What is needed is an exact copy of the lines from the line containing "scene.view_settings.use_white_balance |= len(values)" to the line containing "return pose(x, y, z, 90", both lines included, and nothing else.

___

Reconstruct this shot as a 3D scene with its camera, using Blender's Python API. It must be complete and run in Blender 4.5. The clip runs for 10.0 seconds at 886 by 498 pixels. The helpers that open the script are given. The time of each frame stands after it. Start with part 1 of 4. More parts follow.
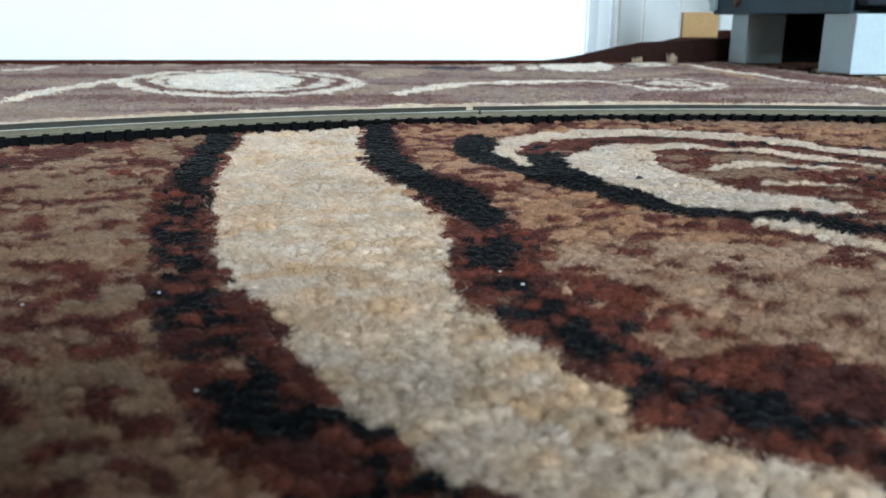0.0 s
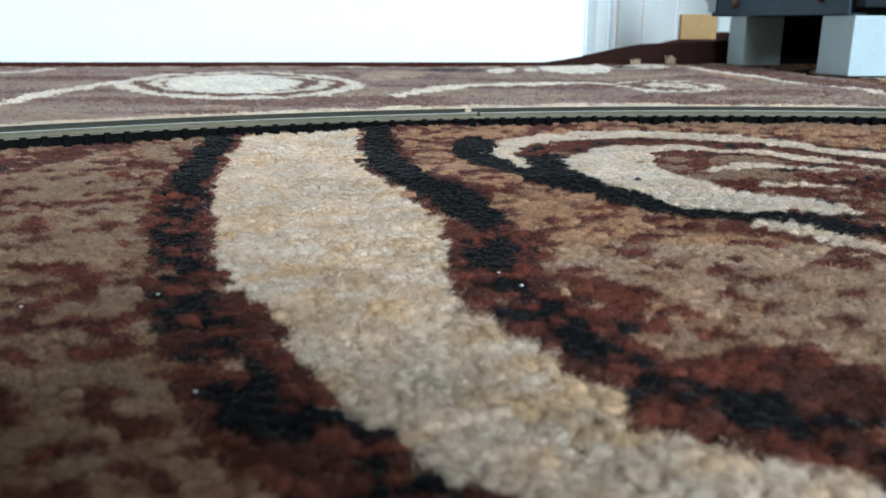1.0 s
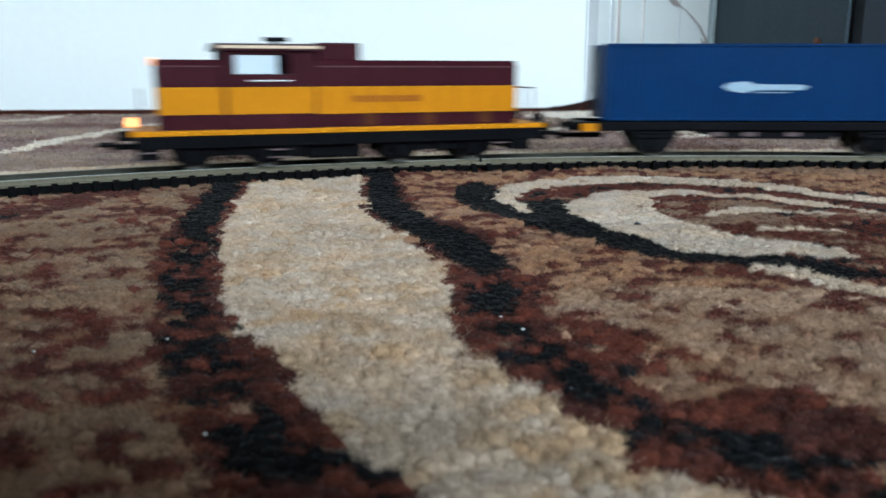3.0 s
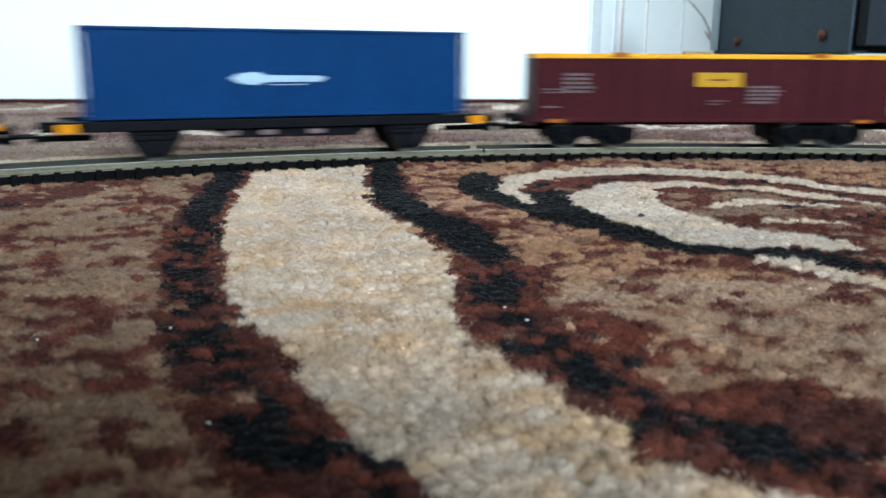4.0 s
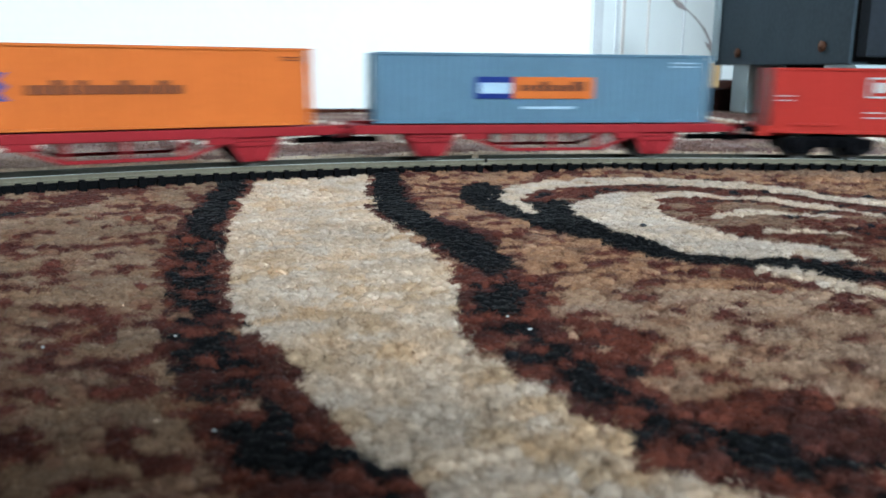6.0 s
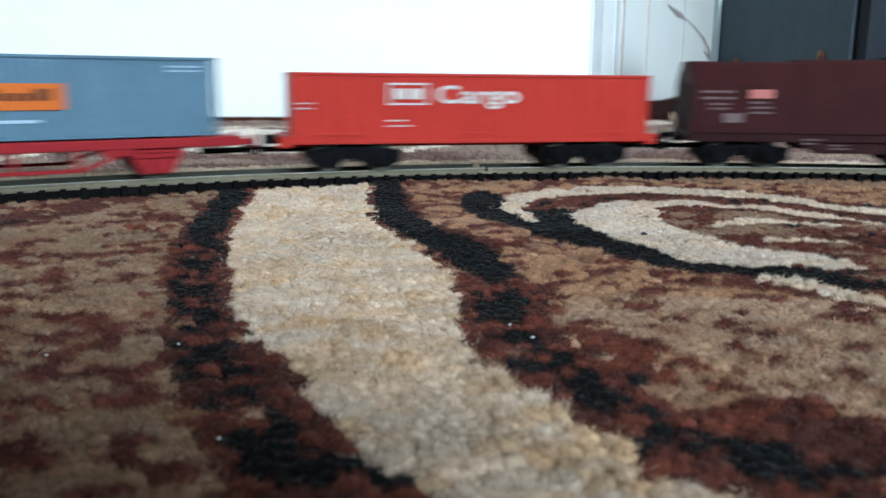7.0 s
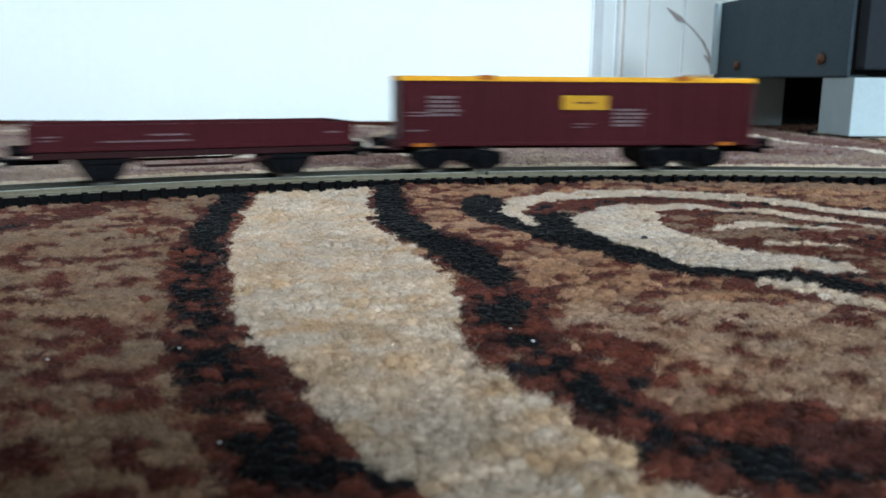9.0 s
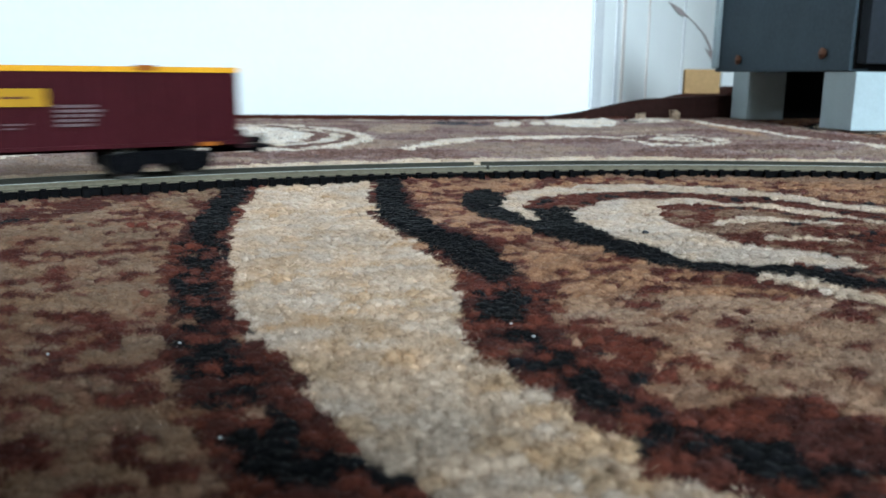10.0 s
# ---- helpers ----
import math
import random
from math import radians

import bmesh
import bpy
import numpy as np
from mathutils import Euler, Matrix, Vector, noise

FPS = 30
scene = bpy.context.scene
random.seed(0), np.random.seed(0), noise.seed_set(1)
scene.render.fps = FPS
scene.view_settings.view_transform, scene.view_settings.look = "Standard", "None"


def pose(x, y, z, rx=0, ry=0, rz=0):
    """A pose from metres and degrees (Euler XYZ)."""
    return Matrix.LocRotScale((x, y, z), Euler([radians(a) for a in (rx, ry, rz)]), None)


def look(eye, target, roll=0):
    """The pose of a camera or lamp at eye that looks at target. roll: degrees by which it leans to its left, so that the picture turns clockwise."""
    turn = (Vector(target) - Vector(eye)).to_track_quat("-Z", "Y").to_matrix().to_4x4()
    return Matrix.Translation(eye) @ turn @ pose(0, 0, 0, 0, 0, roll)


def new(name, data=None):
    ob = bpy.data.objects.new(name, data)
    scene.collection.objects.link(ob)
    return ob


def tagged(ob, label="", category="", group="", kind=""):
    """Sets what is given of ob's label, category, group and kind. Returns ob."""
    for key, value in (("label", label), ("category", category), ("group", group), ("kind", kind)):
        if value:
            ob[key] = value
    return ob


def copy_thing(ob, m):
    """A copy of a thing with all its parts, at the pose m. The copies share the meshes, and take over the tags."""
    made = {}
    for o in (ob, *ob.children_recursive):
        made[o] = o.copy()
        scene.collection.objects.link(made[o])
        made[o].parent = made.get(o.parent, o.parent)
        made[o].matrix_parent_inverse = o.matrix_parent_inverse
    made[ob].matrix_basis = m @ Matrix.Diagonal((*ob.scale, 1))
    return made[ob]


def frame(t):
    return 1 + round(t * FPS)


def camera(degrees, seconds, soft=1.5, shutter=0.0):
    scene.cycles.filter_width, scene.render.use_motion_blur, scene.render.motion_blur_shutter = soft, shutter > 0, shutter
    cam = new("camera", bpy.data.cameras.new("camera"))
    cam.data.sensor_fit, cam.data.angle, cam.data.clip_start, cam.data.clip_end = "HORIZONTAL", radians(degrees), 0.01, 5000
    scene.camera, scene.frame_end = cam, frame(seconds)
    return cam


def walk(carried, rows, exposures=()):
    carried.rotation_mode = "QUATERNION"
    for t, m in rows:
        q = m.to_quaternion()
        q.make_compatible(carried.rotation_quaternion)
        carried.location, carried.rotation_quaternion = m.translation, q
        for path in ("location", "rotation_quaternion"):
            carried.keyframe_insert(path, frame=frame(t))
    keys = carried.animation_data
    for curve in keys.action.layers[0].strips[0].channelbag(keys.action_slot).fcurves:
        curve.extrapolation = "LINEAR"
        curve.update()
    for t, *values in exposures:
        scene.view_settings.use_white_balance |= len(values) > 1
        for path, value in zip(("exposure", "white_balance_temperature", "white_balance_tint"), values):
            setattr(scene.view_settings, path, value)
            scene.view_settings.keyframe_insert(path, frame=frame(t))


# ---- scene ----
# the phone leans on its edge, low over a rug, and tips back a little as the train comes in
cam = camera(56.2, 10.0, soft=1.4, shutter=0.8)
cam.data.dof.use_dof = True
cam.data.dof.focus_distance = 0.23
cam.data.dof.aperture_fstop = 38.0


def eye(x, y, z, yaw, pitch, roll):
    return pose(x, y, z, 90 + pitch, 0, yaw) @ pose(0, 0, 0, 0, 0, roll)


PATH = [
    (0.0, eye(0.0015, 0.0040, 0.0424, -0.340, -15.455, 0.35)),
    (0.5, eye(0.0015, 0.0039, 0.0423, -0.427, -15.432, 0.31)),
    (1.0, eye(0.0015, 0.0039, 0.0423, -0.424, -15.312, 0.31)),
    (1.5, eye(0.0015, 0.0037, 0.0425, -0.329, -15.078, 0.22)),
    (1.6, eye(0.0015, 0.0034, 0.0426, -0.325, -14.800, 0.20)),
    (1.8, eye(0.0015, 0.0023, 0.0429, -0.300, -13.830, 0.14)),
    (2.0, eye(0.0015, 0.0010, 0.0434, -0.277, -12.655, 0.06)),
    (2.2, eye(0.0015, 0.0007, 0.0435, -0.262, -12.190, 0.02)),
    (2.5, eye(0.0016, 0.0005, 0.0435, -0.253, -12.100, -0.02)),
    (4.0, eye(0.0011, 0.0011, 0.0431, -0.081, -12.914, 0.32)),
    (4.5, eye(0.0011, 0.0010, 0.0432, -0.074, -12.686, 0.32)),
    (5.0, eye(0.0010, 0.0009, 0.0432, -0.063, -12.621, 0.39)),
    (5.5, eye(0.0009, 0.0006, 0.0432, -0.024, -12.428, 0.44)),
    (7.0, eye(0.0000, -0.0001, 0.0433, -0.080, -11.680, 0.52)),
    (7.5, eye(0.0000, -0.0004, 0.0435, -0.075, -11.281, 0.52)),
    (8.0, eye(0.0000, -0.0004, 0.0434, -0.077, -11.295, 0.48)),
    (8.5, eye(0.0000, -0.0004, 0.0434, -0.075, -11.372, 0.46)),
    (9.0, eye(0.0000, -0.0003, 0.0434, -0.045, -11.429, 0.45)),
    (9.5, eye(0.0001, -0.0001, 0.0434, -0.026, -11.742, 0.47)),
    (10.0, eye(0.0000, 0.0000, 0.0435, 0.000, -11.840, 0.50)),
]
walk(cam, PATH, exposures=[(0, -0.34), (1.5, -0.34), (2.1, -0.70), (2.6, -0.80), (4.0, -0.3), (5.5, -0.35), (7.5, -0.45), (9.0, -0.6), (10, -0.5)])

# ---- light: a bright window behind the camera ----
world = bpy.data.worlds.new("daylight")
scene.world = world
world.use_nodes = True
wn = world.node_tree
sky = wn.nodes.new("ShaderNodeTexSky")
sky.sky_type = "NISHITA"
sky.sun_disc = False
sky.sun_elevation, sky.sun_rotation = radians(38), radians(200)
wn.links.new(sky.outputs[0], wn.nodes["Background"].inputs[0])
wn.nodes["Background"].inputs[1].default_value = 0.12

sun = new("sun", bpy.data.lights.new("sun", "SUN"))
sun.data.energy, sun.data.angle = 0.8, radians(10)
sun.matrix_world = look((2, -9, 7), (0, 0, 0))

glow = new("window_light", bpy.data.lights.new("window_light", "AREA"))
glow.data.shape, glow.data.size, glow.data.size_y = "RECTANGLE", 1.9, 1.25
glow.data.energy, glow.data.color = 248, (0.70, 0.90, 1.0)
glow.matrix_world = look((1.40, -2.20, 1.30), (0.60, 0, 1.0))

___

__Correct output__
        scene.view_settings.use_white_balance |= len(values) > 1
        for path, value in zip(("exposure", "white_balance_temperature", "white_balance_tint"), values):
            setattr(scene.view_settings, path, value)
            scene.view_settings.keyframe_insert(path, frame=frame(t))


# ---- scene ----
# the phone leans on its edge, low over a rug, and tips back a little as the train comes in
cam = camera(56.2, 10.0, soft=1.4, shutter=0.8)
cam.data.dof.use_dof = True
cam.data.dof.focus_distance = 0.23
cam.data.dof.aperture_fstop = 38.0


def eye(x, y, z, yaw, pitch, roll):
    return pose(x, y, z, 90 + pitch, 0, yaw) @ pose(0, 0, 0, 0, 0, roll)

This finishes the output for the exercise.